● Given exercise
Copy every line of the listing that holds the string "location".

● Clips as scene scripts
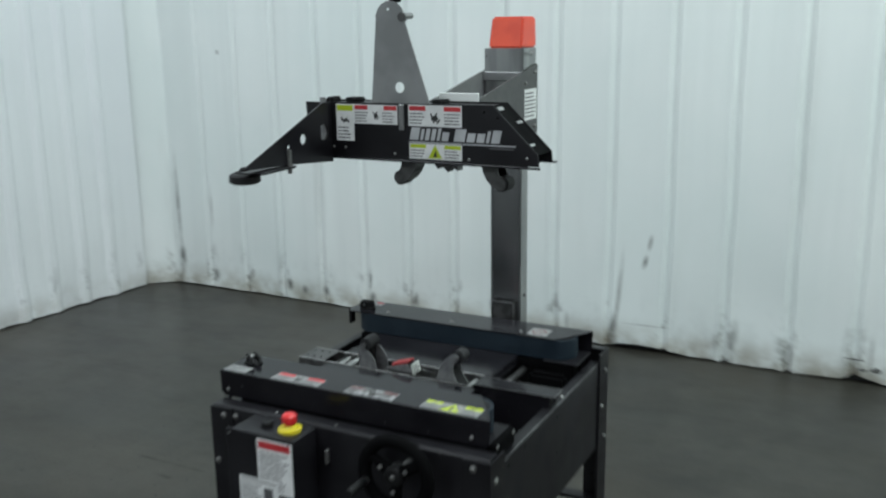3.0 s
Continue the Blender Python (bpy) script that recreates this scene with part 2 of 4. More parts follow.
CEILING = surface("ceiling_paint", (0.10, 0.10, 0.10), (0.14, 0.14, 0.14), (0.7, 0.8), scale=1)
CHARCOAL = scuffed_paint("charcoal_powder_paint", (0.0060, 0.0056, 0.0071), (0.0082, 0.0077, 0.0096), (0.0225, 0.0216, 0.0250), (0.32, 0.46), 0.14, 0.29)
LID = scuffed_paint("charcoal_lid_paint", (0.0070, 0.0066, 0.0082), (0.0094, 0.0089, 0.0109), (0.0270, 0.0260, 0.0290), (0.12, 0.19), 0.18, 0.18)
BLACK = surface("black_plastic", (0.0040, 0.0040, 0.0044), (0.0062, 0.0062, 0.0066), (0.5, 0.65), shine=0.25)
# dull black parts; inside the table this black also carries the recess shade
PIT = surface("rubber_and_recess_black", (0.0022, 0.0022, 0.0024), (0.0030, 0.0030, 0.0033), (0.75, 0.9), shine=0.05)
RUBBER = surface("dark_rubber", (0.009, 0.009, 0.010), (0.015, 0.015, 0.016), (0.6, 0.75), fine=500, grain=0.3, shine=0.35)
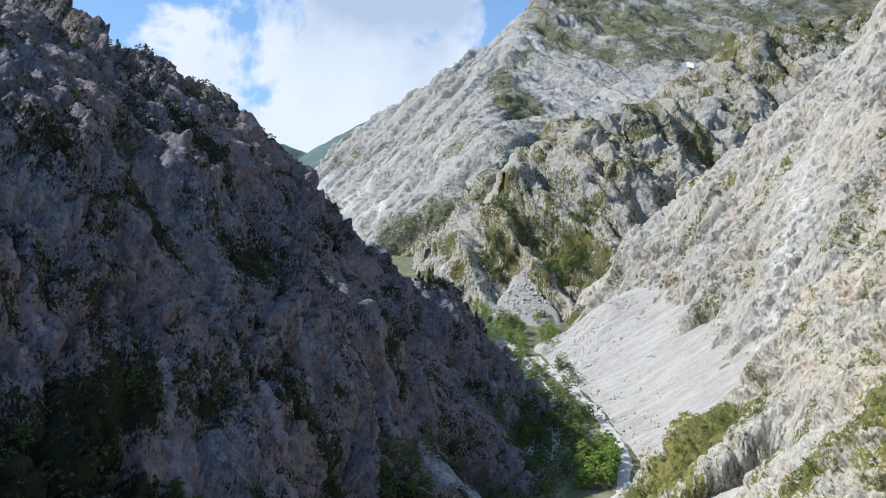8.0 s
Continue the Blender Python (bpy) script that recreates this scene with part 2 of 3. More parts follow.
# ---------------------------------------------------------------- sheets of ground and rock
def sheet(name, xs, ys, height, detail=None, keep=None, layers=None, material=None, smooth_shade=True):
    """A land surface over a grid; detail(places, normals) gives an offset along the normal; layers: named point values."""
    gx, gy = np.meshgrid(xs, ys)
    gz = height(gx, gy)
    p = np.stack([gx.ravel(), gy.ravel(), gz.ravel()], 1)
    dy, dx = np.gradient(gz, ys, xs)
    n = np.stack([-dx.ravel(), -dy.ravel(), np.ones(gz.size)], 1)
    n /= np.linalg.norm(n, axis=1)[:, None]
    rows, cols = gz.shape
    index = np.arange(rows * cols).reshape(rows, cols)
    quads = np.stack([index[:-1, :-1], index[:-1, 1:], index[1:, 1:], index[1:, :-1]], -1).reshape(-1, 4)
    if keep is not None:
        ok = keep(p)
        quads = quads[ok[quads].any(1)]
    used = np.unique(quads)
    back = np.full(len(p), -1)
    back[used] = np.arange(len(used))
    quads, p, n = back[quads], p[used], n[used]
    if detail is not None:
        p = p + n * detail(p, n)[:, None]
    mesh = bpy.data.meshes.new(name)
    mesh.vertices.add(len(p))
    mesh.vertices.foreach_set("co", p.astype(np.float32).ravel())
    mesh.loops.add(quads.size)
    mesh.loops.foreach_set("vertex_index", quads.astype(np.int32).ravel())
    mesh.polygons.add(len(quads))
    mesh.polygons.foreach_set("loop_start", np.arange(0, quads.size, 4, dtype=np.int32))
    mesh.update(calc_edges=True)
    if smooth_shade:
        mesh.polygons.foreach_set("use_smooth", np.ones(len(quads), dtype=bool))
    for key, fill in (layers or {}).items():
        values = mesh.attributes.new(key, "FLOAT", "POINT")
        values.data.foreach_set("value", fill(p, n).astype(np.float32))
    if material:
        mesh.materials.append(material)
    ob = new(name, mesh)
    return ob


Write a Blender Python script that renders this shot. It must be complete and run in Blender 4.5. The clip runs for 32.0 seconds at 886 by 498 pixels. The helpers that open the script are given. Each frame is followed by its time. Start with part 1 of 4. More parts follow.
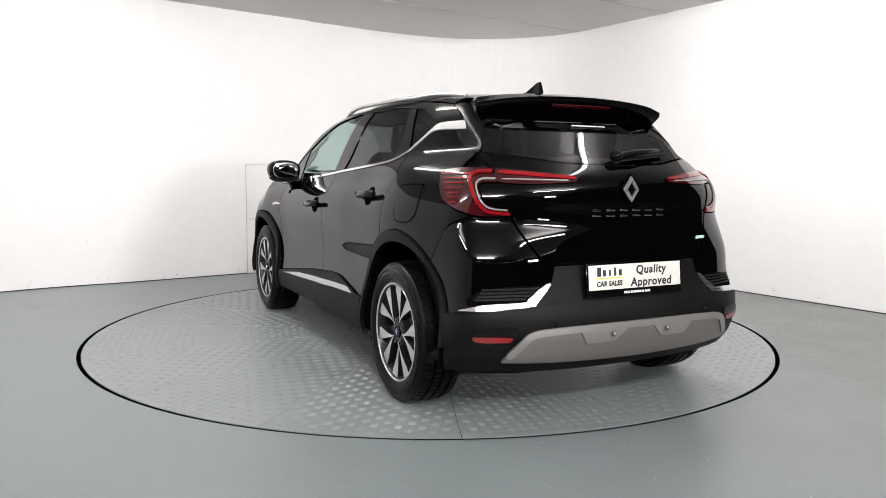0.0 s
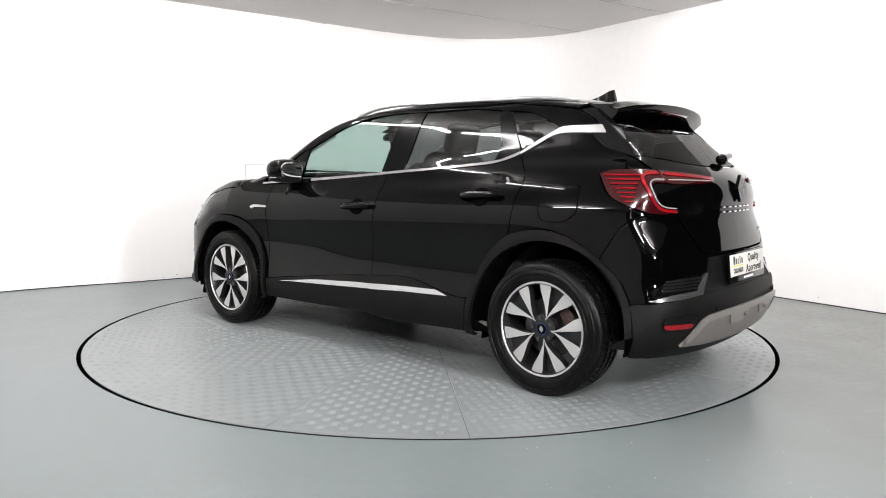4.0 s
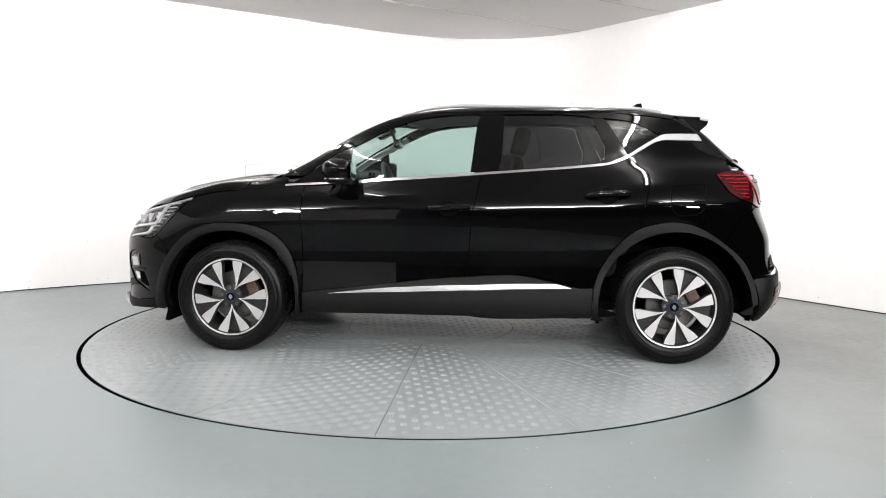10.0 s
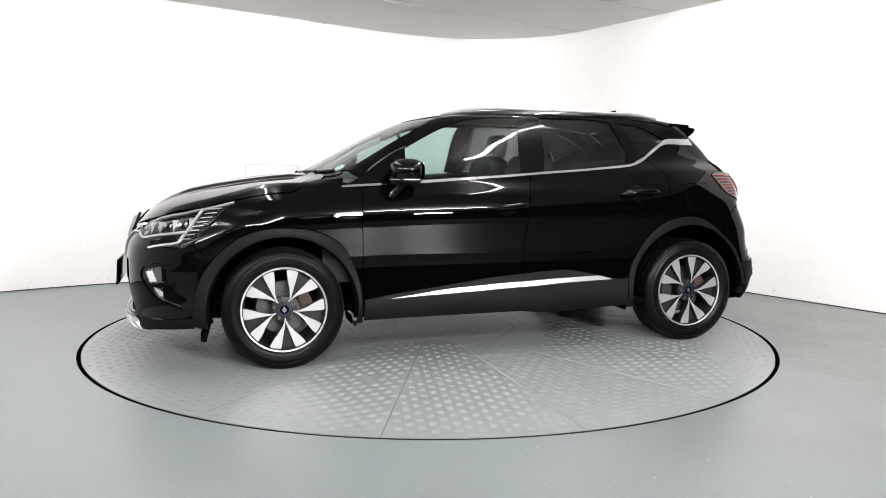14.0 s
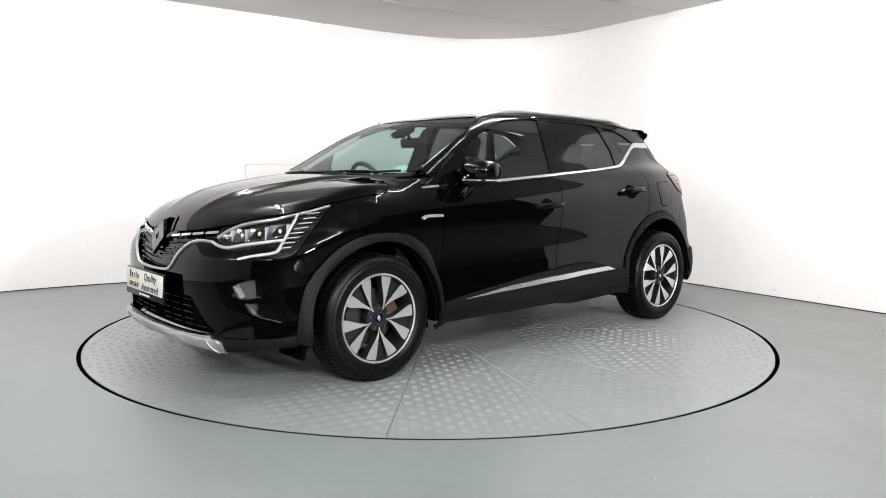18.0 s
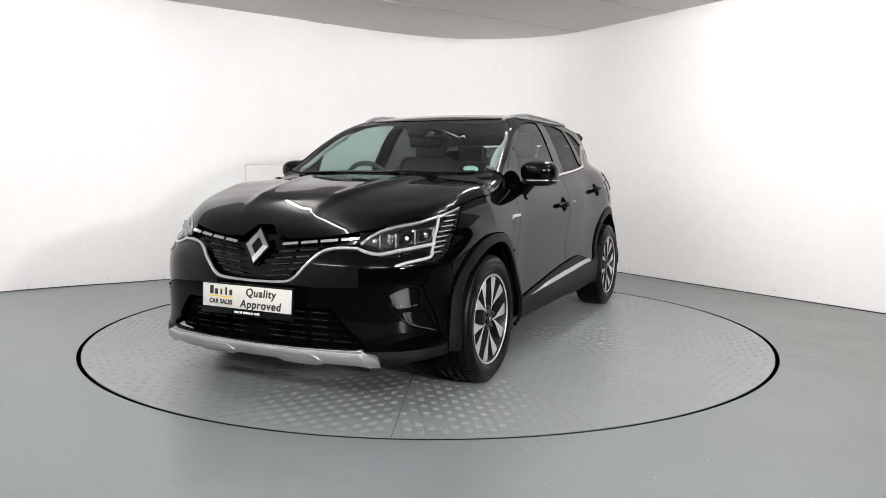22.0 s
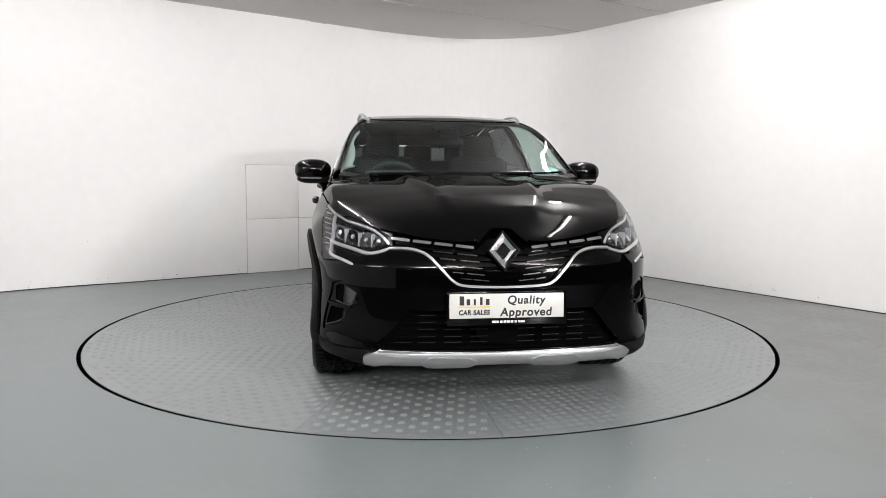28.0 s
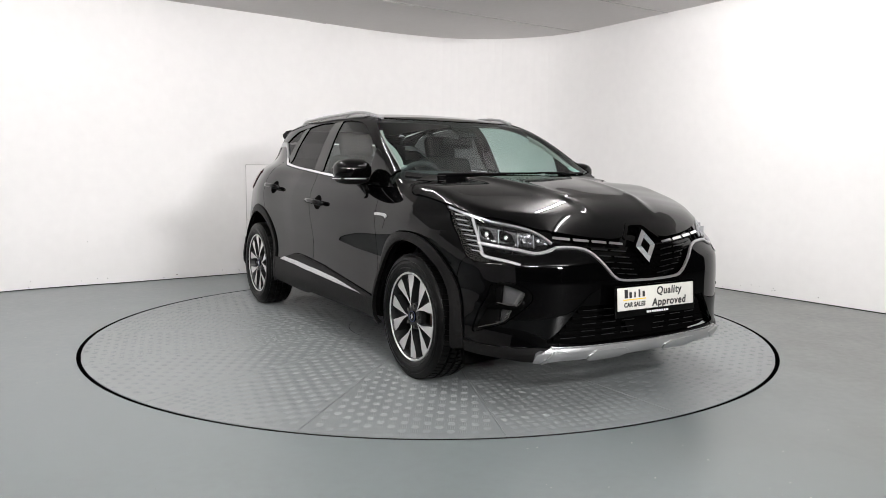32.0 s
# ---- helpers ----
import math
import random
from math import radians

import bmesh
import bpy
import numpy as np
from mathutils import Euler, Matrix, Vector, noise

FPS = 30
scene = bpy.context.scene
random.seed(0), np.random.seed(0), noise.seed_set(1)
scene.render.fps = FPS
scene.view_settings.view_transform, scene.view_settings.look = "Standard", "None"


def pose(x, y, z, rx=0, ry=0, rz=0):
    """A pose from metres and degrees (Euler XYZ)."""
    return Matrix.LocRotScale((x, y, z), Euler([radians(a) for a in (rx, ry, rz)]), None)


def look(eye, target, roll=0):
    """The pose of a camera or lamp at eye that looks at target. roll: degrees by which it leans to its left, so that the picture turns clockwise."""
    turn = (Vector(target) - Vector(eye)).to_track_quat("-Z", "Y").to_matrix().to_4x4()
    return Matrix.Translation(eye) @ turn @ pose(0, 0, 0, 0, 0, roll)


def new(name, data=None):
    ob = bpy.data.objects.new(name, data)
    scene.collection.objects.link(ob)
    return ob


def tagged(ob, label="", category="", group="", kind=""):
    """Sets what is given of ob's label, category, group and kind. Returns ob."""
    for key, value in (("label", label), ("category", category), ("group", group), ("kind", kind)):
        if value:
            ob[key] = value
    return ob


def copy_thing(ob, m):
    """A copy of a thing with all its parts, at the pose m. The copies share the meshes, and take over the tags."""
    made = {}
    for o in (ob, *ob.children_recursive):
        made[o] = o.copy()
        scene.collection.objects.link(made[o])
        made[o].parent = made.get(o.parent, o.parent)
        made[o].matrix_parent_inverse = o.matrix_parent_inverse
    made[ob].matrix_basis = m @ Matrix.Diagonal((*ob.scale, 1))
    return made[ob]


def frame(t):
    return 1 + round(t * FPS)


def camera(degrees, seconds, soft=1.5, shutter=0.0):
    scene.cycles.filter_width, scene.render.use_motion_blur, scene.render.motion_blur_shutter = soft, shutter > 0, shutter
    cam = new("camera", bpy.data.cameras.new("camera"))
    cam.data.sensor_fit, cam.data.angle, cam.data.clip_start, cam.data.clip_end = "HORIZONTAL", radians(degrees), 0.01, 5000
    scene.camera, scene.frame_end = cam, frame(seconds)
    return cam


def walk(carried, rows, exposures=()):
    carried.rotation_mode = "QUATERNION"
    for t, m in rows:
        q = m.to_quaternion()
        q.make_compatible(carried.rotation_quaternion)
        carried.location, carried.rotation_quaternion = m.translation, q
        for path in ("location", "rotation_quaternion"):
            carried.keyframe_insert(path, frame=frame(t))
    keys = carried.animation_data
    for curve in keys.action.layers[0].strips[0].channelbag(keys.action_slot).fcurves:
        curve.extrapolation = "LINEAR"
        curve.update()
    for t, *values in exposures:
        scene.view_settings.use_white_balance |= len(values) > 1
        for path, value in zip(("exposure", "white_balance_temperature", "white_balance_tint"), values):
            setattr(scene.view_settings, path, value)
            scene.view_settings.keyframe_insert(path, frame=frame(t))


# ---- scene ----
# The camera stands still on a tripod before the turntable.
cam = camera(62.28, 32.0, 0.9)
EYE = Vector((0.0, -5.221, 1.096))
AIM = EYE + 5 * Vector((0.0158, 0.9945, -0.1033))
STAND = look(EYE, AIM, 0.51)
walk(cam, [(0.0, STAND), (32.0, STAND)],
     [(0.0, -0.19), (2.5, 0.01), (6.0, 0.16), (11.0, 0.21), (14.0, 0.17), (19.0, 0.03), (23.0, -0.30), (28.0, -0.40), (32.0, -0.33)])

TABLE_R = 2.277          # turntable radius
CAR_SHIFT = (-0.187, 0.063)   # the car's middle from the table's axis
WALL_H = 2.745           # ceiling height of the booth


def heading(t):
    """The table's turn in degrees: 5.8 degrees a second, slowing a little."""
    return 115.88 + 5.846 * t - 0.00228 * t * t


# ---- world and large lights ----
world = bpy.data.worlds.new("hall_dark")
world.use_nodes = True
world.node_tree.nodes["Background"].inputs[0].default_value = (0.5, 0.55, 0.6, 1)
world.node_tree.nodes["Background"].inputs[1].default_value = 0.02
scene.world = world


def area_lamp(name, m, sx, sy, watts, colour=(1, 0.984, 0.985)):
    d = bpy.data.lights.new(name, "AREA")
    d.shape, d.size, d.size_y, d.energy, d.color = "RECTANGLE", sx, sy, watts, colour
    ob = new(name, d)
    ob.matrix_world = m
    return ob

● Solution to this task
        carried.location, carried.rotation_quaternion = m.translation, q
        for path in ("location", "rotation_quaternion"):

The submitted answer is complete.